The impact of the Showa depression on the Japanese society was devastating, especially in rural areas. Around 1931, rural poverty became unbearable. Many undernourished children were born, and farmers even forced to sell their daughters. The disaster sparked widespread outrage and criticism of the government and large corporations. Still, the government pushed through cartelization and rationalization.
Later, with the free-market system discredited, output restriction agreements were adopted. This practice spread to almost every material industry (cotton yarn, rayon, carbide, paper, cement, sugar, steel, beer, and coal, etc.). It only aggravated an already desperate situation.
When the United Kingdom abandoned the gold standard in September 1931, speculators around the world where betting that Japan would soon follow suit. In a frenzy they sold Yen for Dollar, drawing massive amount of capital out of Japan.
Although, the crisis got worse by the hour, the Japanese government would stubbornly stick to the gold standard, with the BOJ primed and ready raising the discount rate twice. A fruitless attempt that only exacerbated the economic catastrophe.
Economic turmoil was followed by political. In the end, on December 13, 1931, the Wakatsuki Cabinet failed and was replaced by the Inukai Cabinet. As soon as the new government was sworn in, finance minister Korekiyo Takahashi completely reversed Inoue's policies. It immediately took the country off the gold standard and began efforts to reflate the economy
Conclusion
The Showa depression was a very different kind of economic and financial crisis than the Showa recession and crisis in the 1920s, which was primarily a banking crisis with limited adverse effects on aggregate demand and supply. Some experts even assert that it contributed to the improvement of the Japanese financial system.
No such claims are made regarding the Showa depression. The only individual who stubbornly defended the idea that Japan required deflation was ex-Finance Minister Junnosuke, arguing that, with the assistance of the government and the Bank of Japan, unprofitable banks and businesses had been able to survive the Showa Recession and financial crisis of the 1920s. For him the deflationary shock around the adoption of the gold standard was painful, but inevitable to get rid of the last inefficient businesses.

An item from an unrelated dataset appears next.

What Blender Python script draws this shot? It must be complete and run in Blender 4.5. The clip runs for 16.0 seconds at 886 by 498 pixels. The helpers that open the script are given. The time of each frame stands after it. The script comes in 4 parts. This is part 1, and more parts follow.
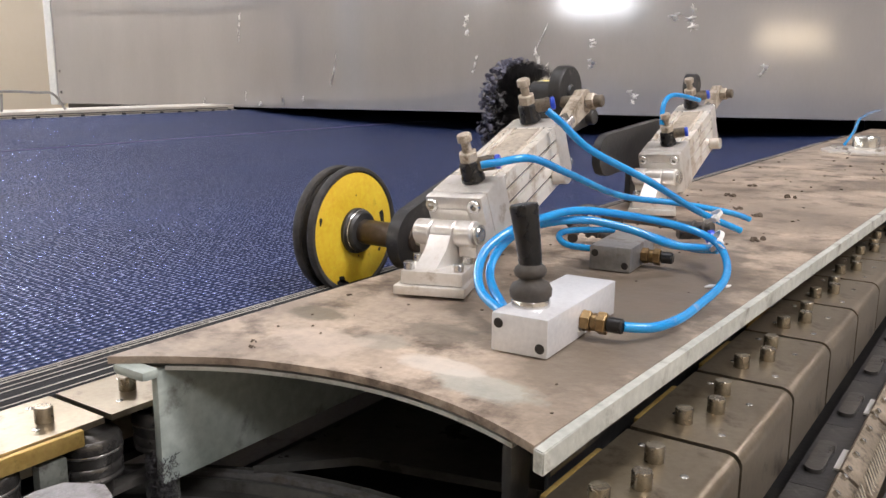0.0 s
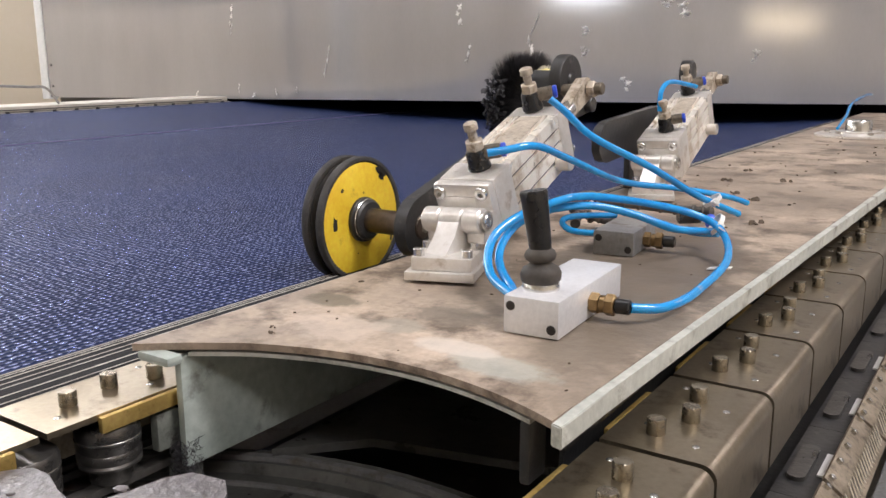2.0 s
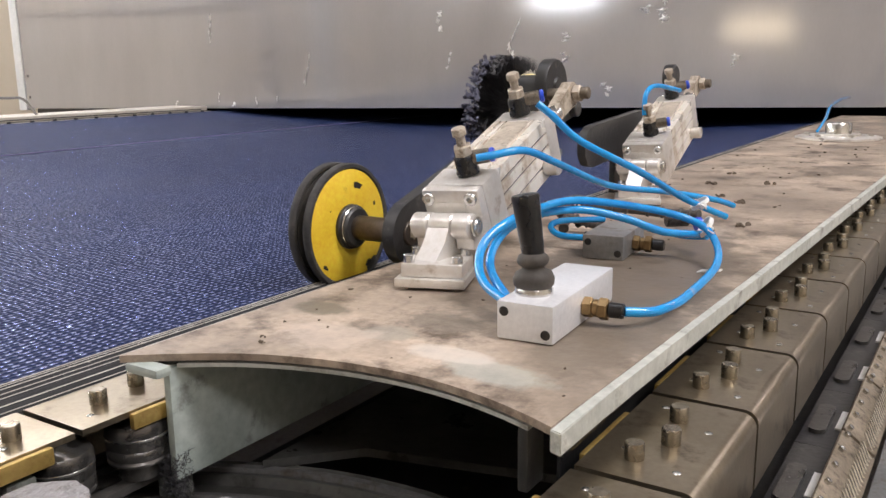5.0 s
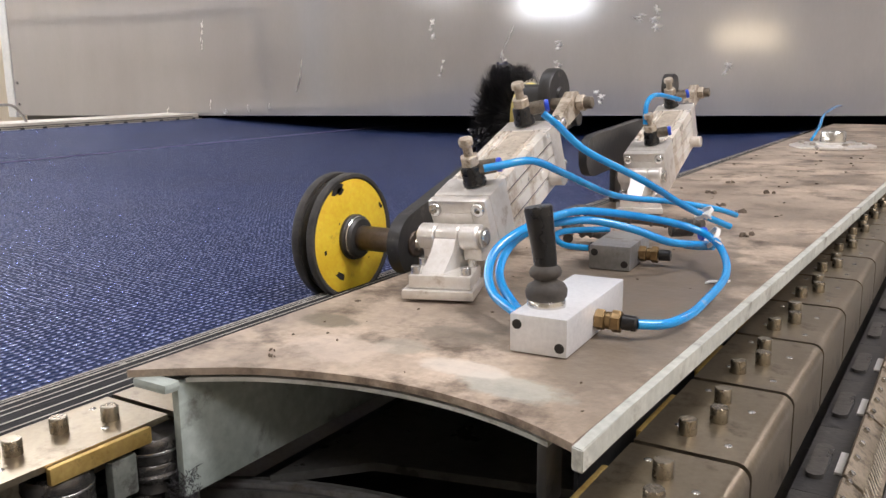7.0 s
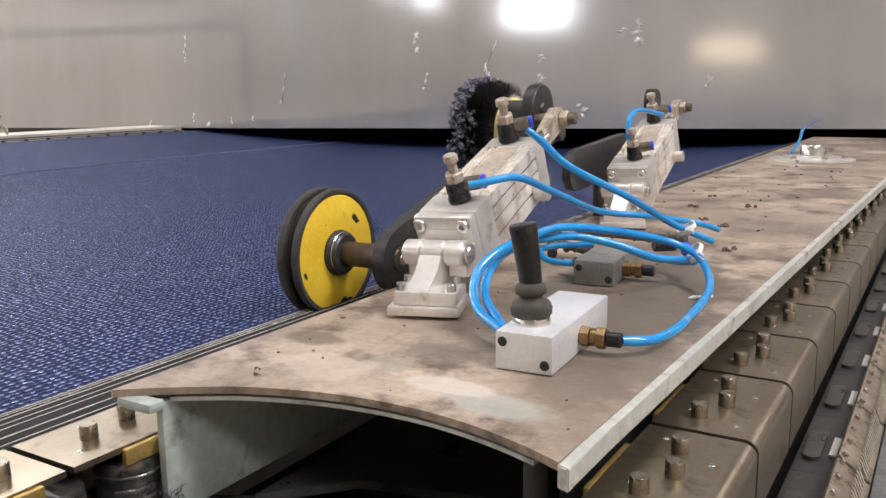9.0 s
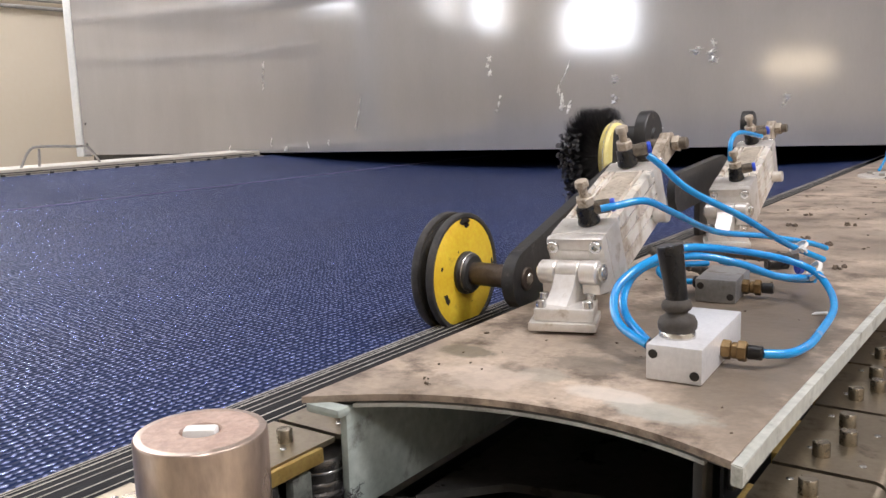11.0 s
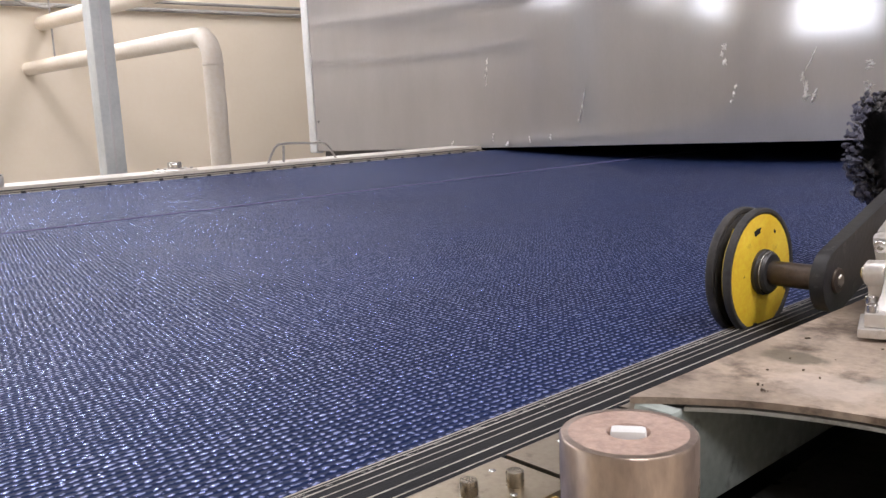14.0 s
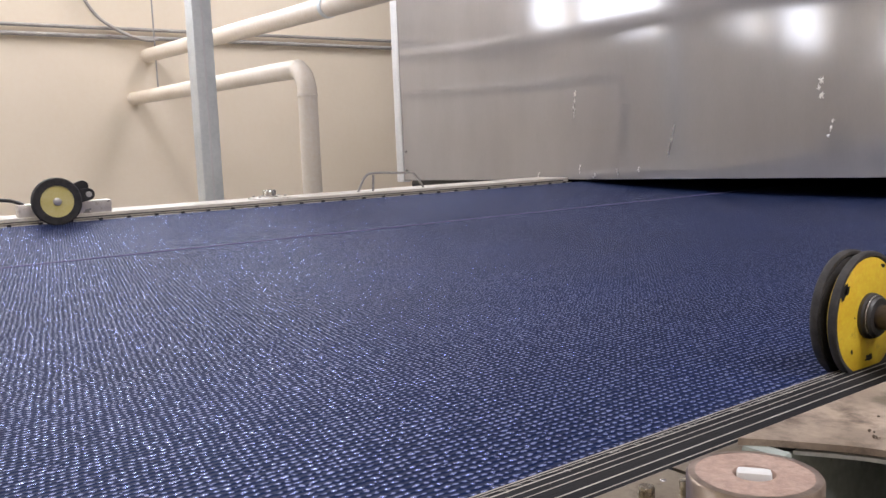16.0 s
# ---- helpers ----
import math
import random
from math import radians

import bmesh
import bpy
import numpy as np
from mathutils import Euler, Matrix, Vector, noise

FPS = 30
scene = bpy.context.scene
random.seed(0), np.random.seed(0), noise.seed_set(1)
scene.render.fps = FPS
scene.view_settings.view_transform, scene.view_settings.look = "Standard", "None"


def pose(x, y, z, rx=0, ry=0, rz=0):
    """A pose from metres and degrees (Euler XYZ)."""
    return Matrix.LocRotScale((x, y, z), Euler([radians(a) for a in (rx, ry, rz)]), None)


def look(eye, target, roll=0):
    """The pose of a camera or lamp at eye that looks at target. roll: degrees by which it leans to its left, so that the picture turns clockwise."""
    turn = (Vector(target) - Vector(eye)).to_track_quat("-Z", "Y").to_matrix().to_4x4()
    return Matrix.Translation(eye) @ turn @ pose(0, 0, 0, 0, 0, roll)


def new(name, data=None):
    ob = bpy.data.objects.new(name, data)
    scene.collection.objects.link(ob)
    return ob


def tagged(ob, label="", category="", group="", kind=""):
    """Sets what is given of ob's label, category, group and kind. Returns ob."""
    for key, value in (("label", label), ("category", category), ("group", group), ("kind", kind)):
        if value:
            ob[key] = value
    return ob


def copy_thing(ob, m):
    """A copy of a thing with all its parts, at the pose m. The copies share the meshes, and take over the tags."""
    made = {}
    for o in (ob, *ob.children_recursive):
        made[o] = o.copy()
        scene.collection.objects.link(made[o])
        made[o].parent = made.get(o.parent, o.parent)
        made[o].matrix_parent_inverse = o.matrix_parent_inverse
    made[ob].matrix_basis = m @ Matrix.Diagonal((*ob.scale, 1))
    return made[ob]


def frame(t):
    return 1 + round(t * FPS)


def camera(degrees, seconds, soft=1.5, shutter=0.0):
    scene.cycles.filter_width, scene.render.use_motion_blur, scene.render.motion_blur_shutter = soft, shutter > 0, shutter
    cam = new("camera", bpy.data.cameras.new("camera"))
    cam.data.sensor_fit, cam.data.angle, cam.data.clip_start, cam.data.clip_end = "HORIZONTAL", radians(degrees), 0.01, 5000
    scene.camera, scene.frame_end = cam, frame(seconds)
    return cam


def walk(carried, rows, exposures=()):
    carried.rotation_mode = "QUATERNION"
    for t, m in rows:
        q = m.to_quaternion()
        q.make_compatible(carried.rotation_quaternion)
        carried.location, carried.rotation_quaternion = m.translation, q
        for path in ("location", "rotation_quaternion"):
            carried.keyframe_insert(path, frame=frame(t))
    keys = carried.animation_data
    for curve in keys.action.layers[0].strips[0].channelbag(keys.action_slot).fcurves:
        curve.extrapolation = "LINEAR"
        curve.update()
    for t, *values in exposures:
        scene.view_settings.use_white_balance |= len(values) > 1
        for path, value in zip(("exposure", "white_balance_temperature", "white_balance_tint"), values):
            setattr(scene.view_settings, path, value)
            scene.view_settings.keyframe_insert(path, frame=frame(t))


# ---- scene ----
cam = camera(54.7, 16.0)
PATH = [
    (0, (0.155, -0.304, 0.157), (-0.955, 1.309, -0.249), 0.5),
    (0.5, (0.158, -0.309, 0.156), (-0.955, 1.302, -0.252), 0.3),
    (1, (0.158, -0.314, 0.156), (-0.949, 1.299, -0.259), 0.3),
    (1.5, (0.156, -0.32, 0.157), (-0.941, 1.297, -0.268), 0.2),
    (2, (0.154, -0.323, 0.158), (-0.94, 1.295, -0.272), -0.2),
    (2.5, (0.154, -0.326, 0.159), (-0.935, 1.297, -0.264), -0.3),
    (3, (0.153, -0.326, 0.159), (-0.925, 1.306, -0.256), -0.2),
    (3.5, (0.15, -0.324, 0.156), (-0.916, 1.316, -0.26), -0.2),
    (4, (0.147, -0.323, 0.156), (-0.912, 1.321, -0.263), -0.4),
    (4.5, (0.148, -0.322, 0.156), (-0.915, 1.321, -0.26), -0.7),
    (7, (0.132, -0.324, 0.158), (-0.91, 1.337, -0.24), -0.6),
    (7.5, (0.134, -0.322, 0.159), (-0.896, 1.346, -0.238), -0.7),
    (8, (0.136, -0.32, 0.16), (-0.875, 1.362, -0.228), -0.6),
    (10.5, (0.114, -0.371, 0.169), (-0.941, 1.295, -0.169), -1.2),
    (11, (0.106, -0.397, 0.172), (-1.026, 1.22, -0.152), -1.6),
    (11.5, (0.095, -0.409, 0.172), (-1.098, 1.165, -0.142), -1.7),
    (12, (0.083, -0.418, 0.173), (-1.16, 1.117, -0.139), -1.6),
    (12.5, (0.071, -0.426, 0.174), (-1.234, 1.059, -0.135), -2.0),
    (13, (0.056, -0.426, 0.173), (-1.307, 1.003, -0.139), -2.4),
    (13.5, (0.045, -0.429, 0.172), (-1.376, 0.942, -0.144), -2.6),
    (14, (0.039, -0.436, 0.172), (-1.445, 0.867, -0.146), -2.7),
    (14.5, (0.039, -0.443, 0.174), (-1.496, 0.801, -0.139), -2.8),
    (15, (0.039, -0.451, 0.177), (-1.535, 0.748, -0.115), -2.7),
    (15.5, (0.041, -0.456, 0.177), (-1.554, 0.72, -0.089), -2.6),
    (16, (0.044, -0.466, 0.182), (-1.563, 0.699, -0.062), -2.2),
]
walk(cam, [(t, look(eye, target, roll)) for t, eye, target, roll in PATH],
     exposures=((0, -0.1, 6450, 11), (10, -0.1, 6400, 11), (12, -0.2, 6350, 12), (14, -0.28, 6300, 14), (16, -0.45, 6300, 14)))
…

Barely 60 years after the Showa depression, policy makers in Japan would once again fall prey to questionable beliefs like those of Mr. Junnosuke. In the 1990 and 2000’s they held the same kind of debates and made the same kind of policy errors like during the Showa recession, financial crisis and depression. Paving the way to the Heisei recession after the Japanese stock market and housing bubble popped in 1990. A crisis that is still reverberating at the time of writing, over 30 Years later,.
Reference:
Koichi Hamada; Asahi Noguchi; The Role of Preconceived Ideas in Macroeconomic Policy: Japan’s Experiences in the Two Deflationary Periods; CENTER DISCUSSION PAPER NO. 908; March 2005
Yuji Kuronuma; Showa Depression: A Prescription for "Once in a Century Crisis"; Japan Center for Economic Research; April 2009
Kenichi Ohno; The Economic Development of Japan: The Path Traveled by Japan as a Developing Country; GRIPS Development Forum; March 2006
Masato Shizume; The Japanese Economy during the Interwar Period: Instability of the Financial System and the Impact of the World Depression; Institute for Monetary and Economic Studies; May 2009
Given that the actual Yen was much more depreciated than at prewar parity, each time speculation about a return to the gold standard intensified the Yen soared. This was followed by a slump when the policy shift was postponed. Thus, the Yen was extremely volatile during that time.